Researchers at the US National Science Foundation National Center for Atmospheric Research (NSF NCAR) and Southwest Research Institute (SwRI) say that they have developed a new tool capable of advancing the forecasting of space weather, so that events could be projected weeks in advance instead of just hours.
The breakthrough could bring significant benefits to agencies and industries, mitigating impacts to GPS, power grids, astronaut safety and more.
The research team’s newly published research highlights a tool they developed called PINNBARDS (PINN-Based Active Regions Distribution Simulator), which they say is capable of bridging surface observations of solar active regions and deep solar magnetic dynamics.
The PINNBARDS framework brings together physics-informed, AI-enabled forecasting tools to strengthen understanding and anticipation of extreme space weather. It is said to offer the potential for significantly longer forecast lead times, thereby strengthening safeguards for satellites, communications infrastructure and future human space exploration.
“The reconstructed subsurface states from PINNBARDS provide initial conditions for forward simulations of solar magnetic evolution, opening the door to predicting where and when large, flare-producing active regions are likely to emerge weeks in advance,” said Mausumi Dikpati, NSF NCAR senior scientist, who led the team and co-authored the paper.

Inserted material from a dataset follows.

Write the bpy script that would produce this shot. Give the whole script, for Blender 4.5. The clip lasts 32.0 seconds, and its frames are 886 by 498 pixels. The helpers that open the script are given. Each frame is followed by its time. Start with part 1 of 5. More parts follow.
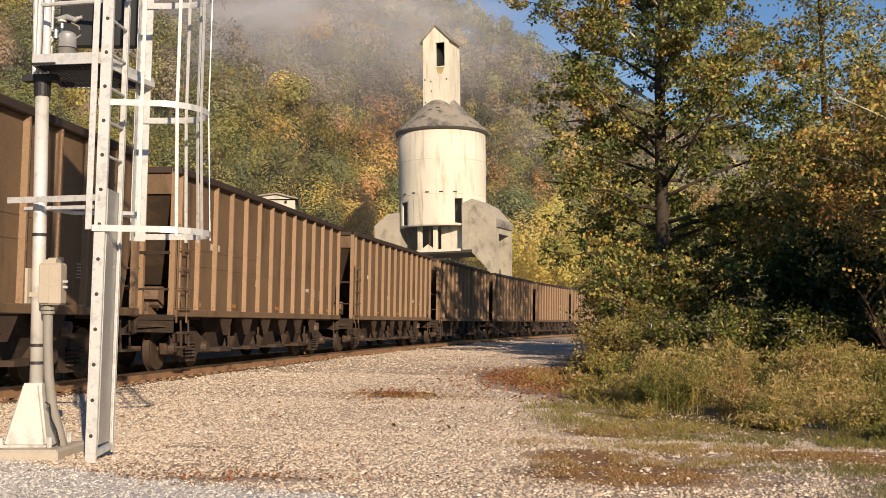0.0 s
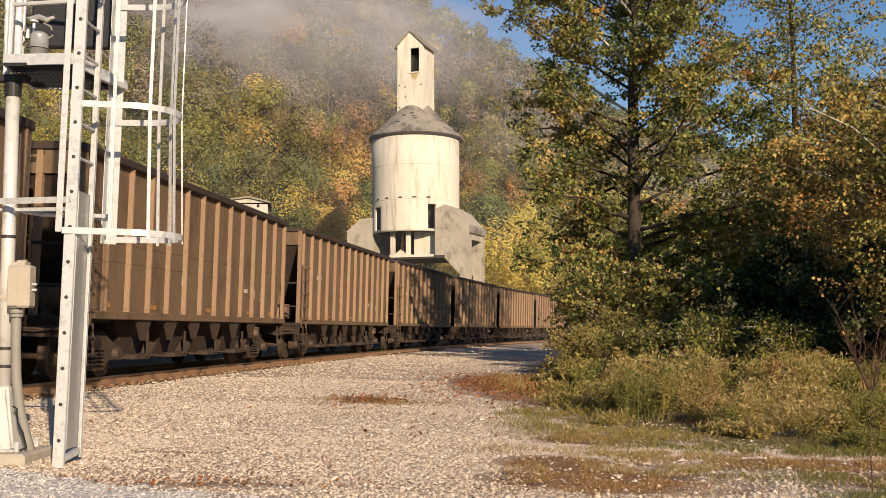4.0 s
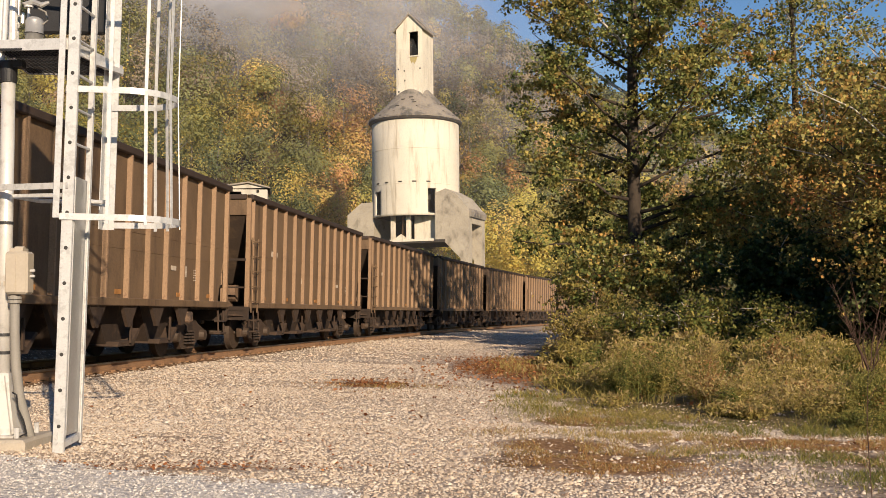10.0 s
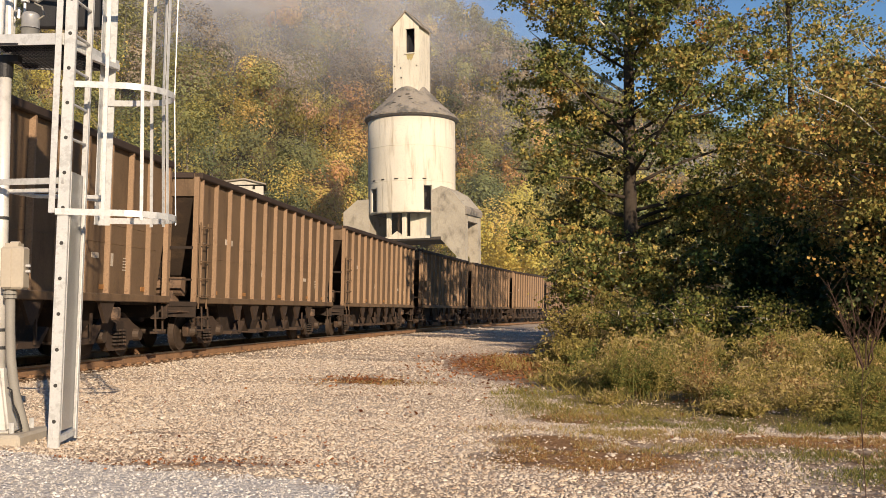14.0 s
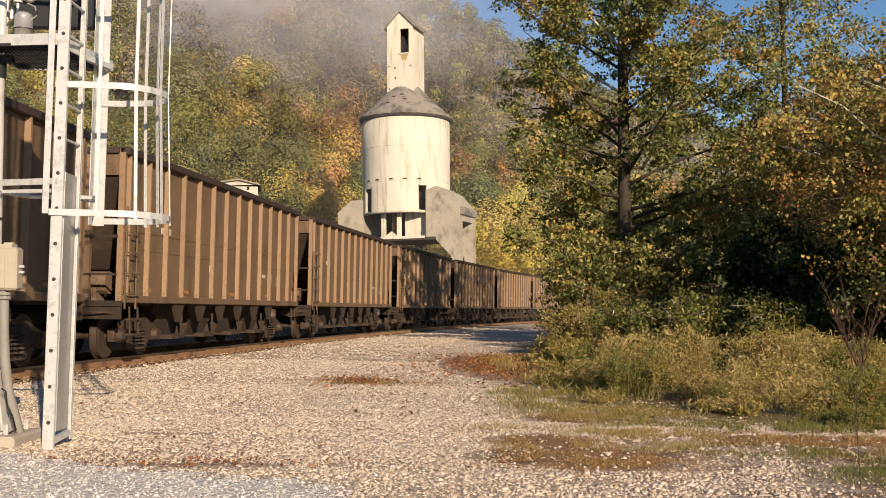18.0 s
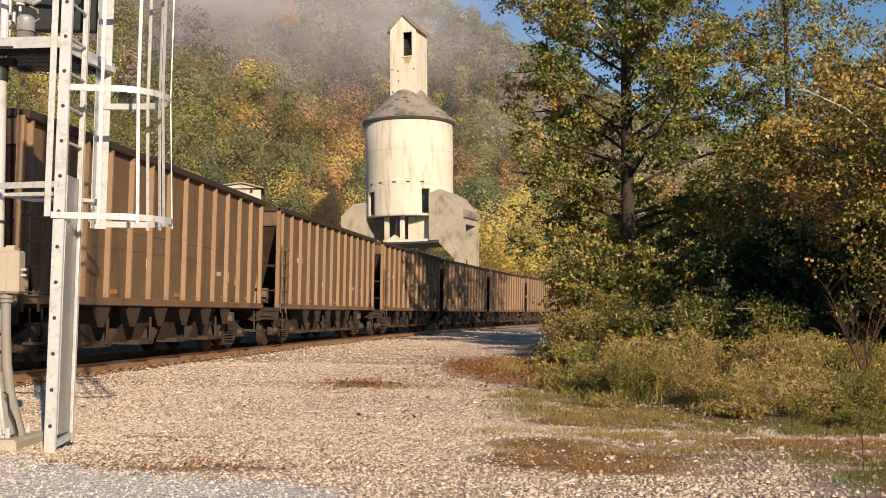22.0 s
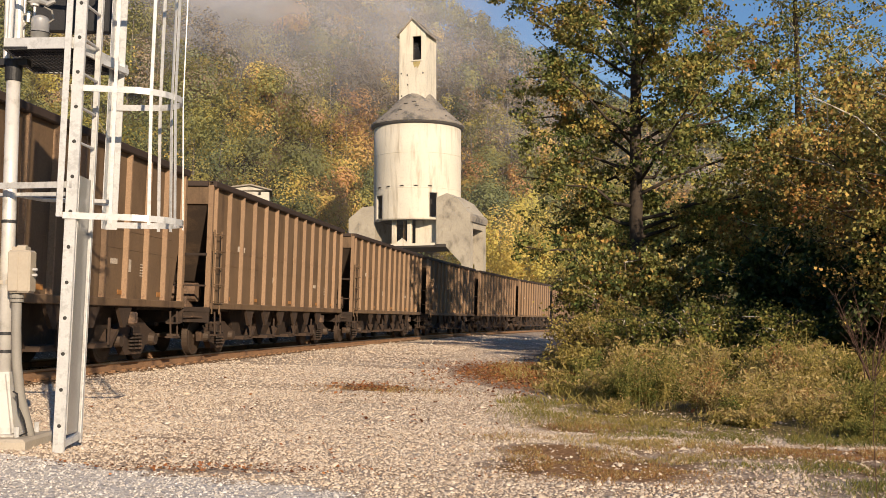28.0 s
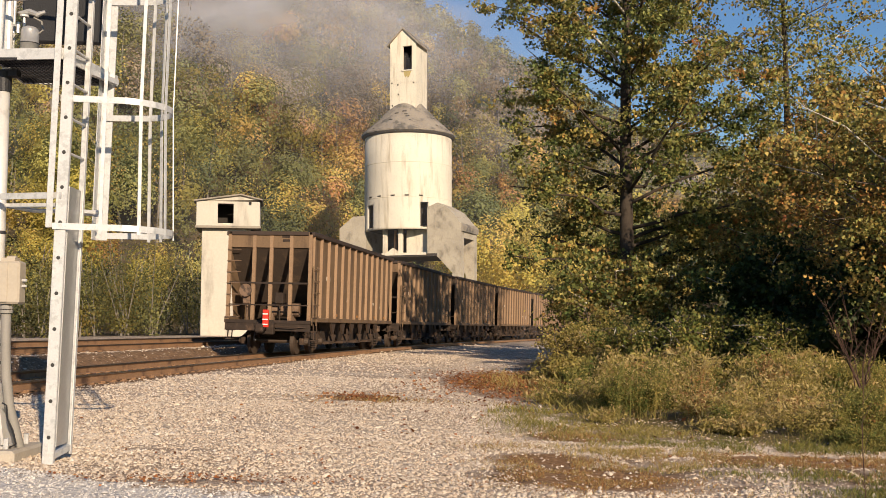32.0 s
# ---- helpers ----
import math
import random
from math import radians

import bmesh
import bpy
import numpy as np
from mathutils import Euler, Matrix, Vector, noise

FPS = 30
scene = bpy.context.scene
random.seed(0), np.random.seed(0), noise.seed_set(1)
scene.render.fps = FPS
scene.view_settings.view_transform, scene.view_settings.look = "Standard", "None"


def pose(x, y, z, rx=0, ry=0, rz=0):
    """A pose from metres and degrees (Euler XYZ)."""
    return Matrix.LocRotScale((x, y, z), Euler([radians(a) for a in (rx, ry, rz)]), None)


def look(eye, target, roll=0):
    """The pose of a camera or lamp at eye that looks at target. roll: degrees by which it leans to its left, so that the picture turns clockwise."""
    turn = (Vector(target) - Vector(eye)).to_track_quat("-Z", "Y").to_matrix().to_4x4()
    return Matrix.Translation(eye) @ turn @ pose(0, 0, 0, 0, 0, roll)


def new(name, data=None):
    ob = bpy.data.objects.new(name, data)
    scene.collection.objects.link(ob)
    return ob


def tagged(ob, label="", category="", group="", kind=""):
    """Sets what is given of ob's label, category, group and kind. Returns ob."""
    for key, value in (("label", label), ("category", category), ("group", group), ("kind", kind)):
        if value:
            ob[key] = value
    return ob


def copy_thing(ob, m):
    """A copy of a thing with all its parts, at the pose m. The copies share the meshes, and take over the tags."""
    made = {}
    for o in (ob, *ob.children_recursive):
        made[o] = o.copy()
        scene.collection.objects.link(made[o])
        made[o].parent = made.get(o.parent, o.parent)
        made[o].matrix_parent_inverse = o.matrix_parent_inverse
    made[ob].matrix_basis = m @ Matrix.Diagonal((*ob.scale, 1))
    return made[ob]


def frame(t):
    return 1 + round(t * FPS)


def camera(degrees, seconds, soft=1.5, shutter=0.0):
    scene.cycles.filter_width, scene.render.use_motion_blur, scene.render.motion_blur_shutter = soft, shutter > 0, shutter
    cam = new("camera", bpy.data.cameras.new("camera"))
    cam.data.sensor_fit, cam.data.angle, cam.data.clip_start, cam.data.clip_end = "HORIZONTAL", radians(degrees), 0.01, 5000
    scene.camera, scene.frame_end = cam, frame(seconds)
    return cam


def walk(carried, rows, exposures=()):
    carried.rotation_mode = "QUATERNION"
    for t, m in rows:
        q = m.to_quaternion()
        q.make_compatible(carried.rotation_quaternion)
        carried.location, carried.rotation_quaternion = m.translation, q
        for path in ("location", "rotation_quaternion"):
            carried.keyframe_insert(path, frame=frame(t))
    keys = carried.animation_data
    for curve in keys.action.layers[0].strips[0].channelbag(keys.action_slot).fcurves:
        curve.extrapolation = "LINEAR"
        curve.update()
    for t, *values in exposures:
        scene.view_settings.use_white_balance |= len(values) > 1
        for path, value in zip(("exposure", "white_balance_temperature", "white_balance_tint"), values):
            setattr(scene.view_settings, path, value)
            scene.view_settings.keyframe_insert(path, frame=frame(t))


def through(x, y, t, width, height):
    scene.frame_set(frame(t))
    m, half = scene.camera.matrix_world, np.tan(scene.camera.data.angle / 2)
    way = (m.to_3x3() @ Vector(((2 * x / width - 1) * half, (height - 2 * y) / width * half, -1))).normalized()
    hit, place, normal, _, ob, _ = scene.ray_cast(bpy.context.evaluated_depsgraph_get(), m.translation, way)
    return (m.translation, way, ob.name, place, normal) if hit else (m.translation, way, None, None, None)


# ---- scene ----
cam = camera(46.0, 32.0, soft=0.85)
PATH = [
    (0, (0.009, -0.033, 1.508), (-0.058, 1.961, 1.654), -0.5),
    (0.5, (0.003, -0.029, 1.507), (-0.059, 1.964, 1.655), -0.4),
    (1, (0.003, -0.024, 1.506), (-0.052, 1.969, 1.656), -0.4),
    (1.5, (0.001, -0.031, 1.513), (-0.044, 1.963, 1.663), -0.4),
    (2, (0.0, -0.034, 1.51), (-0.038, 1.96, 1.663), -0.4),
    (2.5, (0.002, -0.032, 1.512), (-0.03, 1.962, 1.665), -0.2),
    (3, (0.01, -0.029, 1.506), (-0.014, 1.965, 1.66), -0.2),
    (3.5, (0.0, -0.024, 1.513), (-0.014, 1.97, 1.67), -0.1),
    (5.5, (0.005, -0.031, 1.508), (-0.016, 1.963, 1.66), -0.1),
    (6, (0.011, -0.032, 1.508), (-0.013, 1.962, 1.66), -0.2),
    (6.5, (0.019, -0.031, 1.505), (-0.003, 1.963, 1.658), -0.3),
    (7, (0.024, -0.022, 1.505), (0.007, 1.972, 1.653), -0.5),
    (7.5, (0.024, -0.025, 1.502), (0.01, 1.97, 1.648), -0.7),
    (8, (0.032, -0.037, 1.505), (0.025, 1.958, 1.647), -0.8),
    (8.5, (0.028, -0.028, 1.504), (0.027, 1.967, 1.638), -0.7),
    (9, (0.031, -0.022, 1.501), (0.023, 1.974, 1.627), -0.7),
    (9.5, (0.024, -0.02, 1.5), (0.011, 1.977, 1.623), -0.6),
    (10, (0.023, -0.013, 1.505), (0.007, 1.983, 1.631), -0.5),
    (10.5, (0.026, -0.013, 1.503), (0.01, 1.982, 1.641), -0.5),
    (11, (0.028, -0.021, 1.507), (0.015, 1.974, 1.651), -0.5),
    (11.5, (0.023, -0.021, 1.5), (0.016, 1.974, 1.645), -0.5),
    (12, (0.025, -0.021, 1.497), (0.014, 1.974, 1.639), -0.4),
    (12.5, (0.025, -0.025, 1.497), (0.013, 1.97, 1.633), -0.4),
    (13, (0.021, -0.023, 1.498), (0.013, 1.973, 1.629), -0.4),
    (13.5, (0.018, -0.016, 1.498), (0.013, 1.98, 1.624), -0.3),
    (14, (0.021, -0.018, 1.498), (0.013, 1.979, 1.619), -0.3),
    (14.5, (0.019, -0.023, 1.494), (0.014, 1.974, 1.611), -0.3),
    (16.5, (0.017, -0.01, 1.498), (0.014, 1.986, 1.617), -0.3),
    (17, (0.018, -0.009, 1.498), (0.014, 1.987, 1.617), -0.3),
    (17.5, (0.017, -0.005, 1.497), (0.017, 1.992, 1.617), -0.4),
    (18, (0.021, -0.012, 1.493), (0.023, 1.985, 1.614), -0.5),
    (18.5, (0.02, -0.006, 1.497), (0.028, 1.99, 1.614), -0.6),
    (19, (0.023, -0.001, 1.497), (0.036, 1.996, 1.611), -0.6),
    (19.5, (0.019, 0.001, 1.498), (0.034, 1.998, 1.615), -0.5),
    (20, (0.015, 0.001, 1.5), (0.024, 1.996, 1.628), -0.4),
    (20.5, (0.016, 0.011, 1.496), (0.018, 2.006, 1.63), -0.4),
    (21, (0.022, 0.004, 1.494), (0.022, 2.0, 1.624), -0.5),
    (21.5, (0.023, 0.007, 1.495), (0.023, 2.003, 1.623), -0.6),
    (22, (0.026, 0.011, 1.493), (0.022, 2.007, 1.62), -0.5),
    (22.5, (0.026, 0.005, 1.494), (0.026, 2.001, 1.62), -0.6),
    (23, (0.02, 0.002, 1.495), (0.018, 1.998, 1.623), -0.6),
    (23.5, (0.02, -0.006, 1.499), (0.019, 1.99, 1.63), -0.5),
    (24, (0.016, -0.005, 1.493), (0.01, 1.99, 1.627), -0.5),
    (24.5, (0.018, 0.006, 1.493), (0.015, 2.002, 1.624), -0.5),
    (25, (0.012, 0.011, 1.491), (0.013, 2.007, 1.616), -0.4),
    (25.5, (0.006, 0.033, 1.491), (0.01, 2.029, 1.604), -0.2),
    (27.5, (-0.009, 0.013, 1.499), (-0.025, 2.008, 1.628), 0.3),
    (28, (-0.005, 0.011, 1.498), (-0.022, 2.006, 1.633), 0.2),
    (28.5, (0.0, 0.003, 1.501), (-0.016, 1.998, 1.645), 0.1),
    (29, (0.004, 0.0, 1.501), (-0.011, 1.994, 1.653), -0.0),
    (29.5, (0.003, -0.006, 1.501), (-0.008, 1.988, 1.661), -0.2),
    (30, (0.0, -0.007, 1.504), (-0.008, 1.987, 1.668), -0.2),
    (30.5, (0.001, -0.013, 1.501), (-0.005, 1.98, 1.665), -0.1),
    (31, (0.0, -0.007, 1.501), (-0.005, 1.987, 1.66), -0.0),
    (31.5, (0.002, 0.001, 1.494), (-0.003, 1.995, 1.646), -0.0),
    (32, (0.001, 0.0, 1.5), (0.001, 1.994, 1.653), 0.0),
]
walk(cam, [(t, look(e, a, r)) for t, e, a, r in PATH])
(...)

The team used the Derecho supercomputer at the NSF NCAR-Wyoming Supercomputer Center to run the simulations for the research. It was funded by NASA’s Heliophysics Guest Investigator Open (HGIO) program and Consequences of Fields and Flows in the Interior and Exterior of the SUN (COFFIES) DRIVE Center, a NASA-funded initiative where Dikpati is a co-investigator.
Todd Hoeksema, Stanford University professor and the lead of the COFFIES DRIVE Center, said that one of COFFIES aims is to predict where and when the Sun will produce its next “big, flare-generating active region.”
“By combining physics-based modeling with AI, this work lets us peer beneath the Sun’s surface and reconstruct the magnetic conditions that give rise to those regions,” he said.